Harrigan and Calhoun do get their publishing empire, thanks to Katie being able to plug their songs. She's impressed with the big patriotic number "America, I Love You" and is furious when Harrigan reluctantly lets star Nora Bayes (Esther Ralston) sing it instead. They talk her out of going to Chicago, but the "America" number is the last straw. She joins Lily in England, where they're a hit on the West End. Having lost their empire and their ability to sniff out a hit song, Harrigan and Calhoun join the Army when America enters World War I. Harrigan thinks he has no chance with Katie when he sees she now has a fiancee, Captain Reggie Carstair (John Loder), but Lily knows which man her sister really wants.
The Song and Dance: It's a shame Grable and Faye would never star together again. They're warm, funny, and believable as sisters. They even kind of look alike. I actually wish they got to spend even more time together. Payne is even better as the less-goofy half of the songwriting team. He's one of the few men in these Fox musicals who can hold up his end of the musical chores, and in fact may be the best thing about this. He and Faye have a warm rapport that makes it all the more heartbreaking when she takes off for London.
The Numbers: Oakie gives us our first song, writing and dancing to "Dixie" as Harrigan plays. The Blane Sisters' first song is their attractive hula and tap routine to "In the Land of Sweet Aloha." It's enough to convince Harrigan and Calhoun that they are the ladies to put over their songs. Joe Cobb's (Cook) funeral instrumental waltz turns into the sole new song, the now-standard "You Say the Sweetest Things, Baby." We get a (thankfully) brief shot of a minstrel group in burnt cork makeup performing it, then a stripper on a moon, then two tap dancers doing a soft shoe, then Katie with the chorus boys. Katie's not happy when Harrigan insists she sing "On Moonlight Bay" at a nightclub to one-up a rival publishing house.
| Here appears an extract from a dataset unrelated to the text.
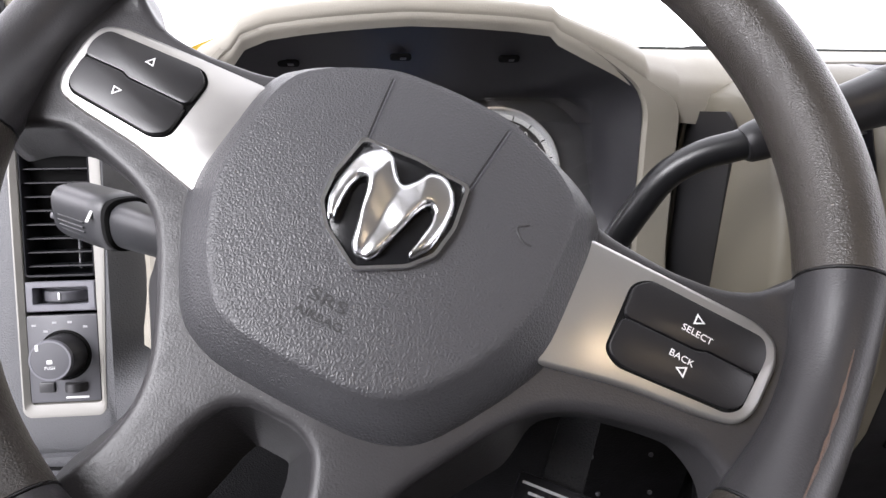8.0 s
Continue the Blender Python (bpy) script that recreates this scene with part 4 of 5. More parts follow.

They were supposed to be out together.
Grable has more fun showing off her famous legs with the chorus to the tune of "Honeysuckle Rose." Katie and Harrigan start off singing "America, I Love You" together, but everyone on Tin Pan Alley (including the Roberts Brothers and the Brian Sisters) end up joining in. Despite how energetically Calhoun puts it over, Harrigan still rejects Cobb's "Good-Bye Broadway, Hello France." Rotund Billy Gilbert is "The Sheik of Araby," in a huge chorus number with the Blanes and girls in harem costumes that were so brief, they ended up having to reshoot it. The Nicholas Brothers have a fabulous dance routine right in the middle of it. The movie ends with the doughboys arriving home as Calhoun finally figures out the lyrics to the song he'd been struggling with throughout the film, "K-K-K-Katy."
Trivia: Several songs were cut from this movie, including Grable's "When You Were a Tulip and I Wore a Big Red Rose" and "Get Out and Get Under" for Grable, Faye, and Oakie, were cut from the film. Both sequences survive; "Get Out and Get Under" can be found on the 1994 video release.
What I Don't Like: "Sheik of Araby" aside, this is actually pretty small-scale for a big 40's musical. It's even in black and white. Despite how well she works with her friend Faye, Grable's part almost feels like an afterthought. She's barely in a good chunk of the movie. Most of it revolves around Harrigan trying to push his songs and Katie either getting tired of it or resigning herself to it, both of which get pretty annoying after a while. You wish we could see more of the sister act and what made them such a hit together and less of Harrigan and Katie chasing each other.
The Big Finale: There's enough that's good here to recommend for fans of the four leads or the smaller-scale musicals of the 30's and 40's.
Home Media: Alas, the only place you can find this at press time is YouTube, in a blurry copy that seems to have been recorded off of AMC sometime in the late 90's.